Gearpump has flow control between tasks such that sender cannot flood receiver, which is backpressured till the source.
Configurations
All Storm configurations are respected with the following priority order
defaults.yaml < custom file config < application config < component config
where
- application config is submit from Storm application along with the topology
- component config is set in spout / bolt with
getComponentConfiguration
- custom file config is specified with the
-config
option when submitting Storm application from command line or uploaded from UI
StreamCQL Support
StreamCQL is a Continuous Query Language on RealTime Computation System open sourced by Huawei.
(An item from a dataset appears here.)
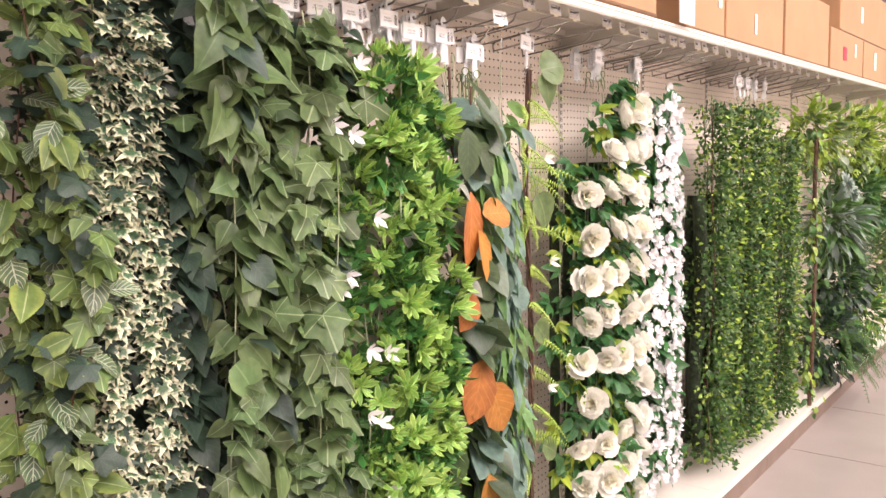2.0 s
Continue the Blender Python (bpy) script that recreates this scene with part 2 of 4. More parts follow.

Since StreamCQL already supports Storm, it's straightforward to run StreamCQL over Gearpump.
-
Install StreamCQL as in the official README
-
Launch Gearpump Nimbus Server as before
-
Go to the installed stream-cql-binary, and change following settings in
conf/streaming-site.xml
with the output Nimbus configs in Step 2.<property> <name>streaming.storm.nimbus.host</name> <value>${nimbus.host}</value> </property> <property> <name>streaming.storm.nimbus.port</name> <value>${nimbus.thrift.port}</value> </property>
-
Open CQL client shell with
bin/cql
and execute a simple cql exampleStreaming> CREATE INPUT STREAM s (id INT, name STRING, type INT) SOURCE randomgen PROPERTIES ( timeUnit = "SECONDS", period = "1", eventNumPerperiod = "1", isSchedule = "true" ); CREATE OUTPUT STREAM rs (type INT, cc INT) SINK consoleOutput; INSERT INTO STREAM rs SELECT type, COUNT(id) as cc FROM s[RANGE 20 SECONDS BATCH] WHERE id > 5 GROUP BY type; SUBMIT APPLICATION example;
-
Check the dashboard and you should see data flowing through a topology of 3 components.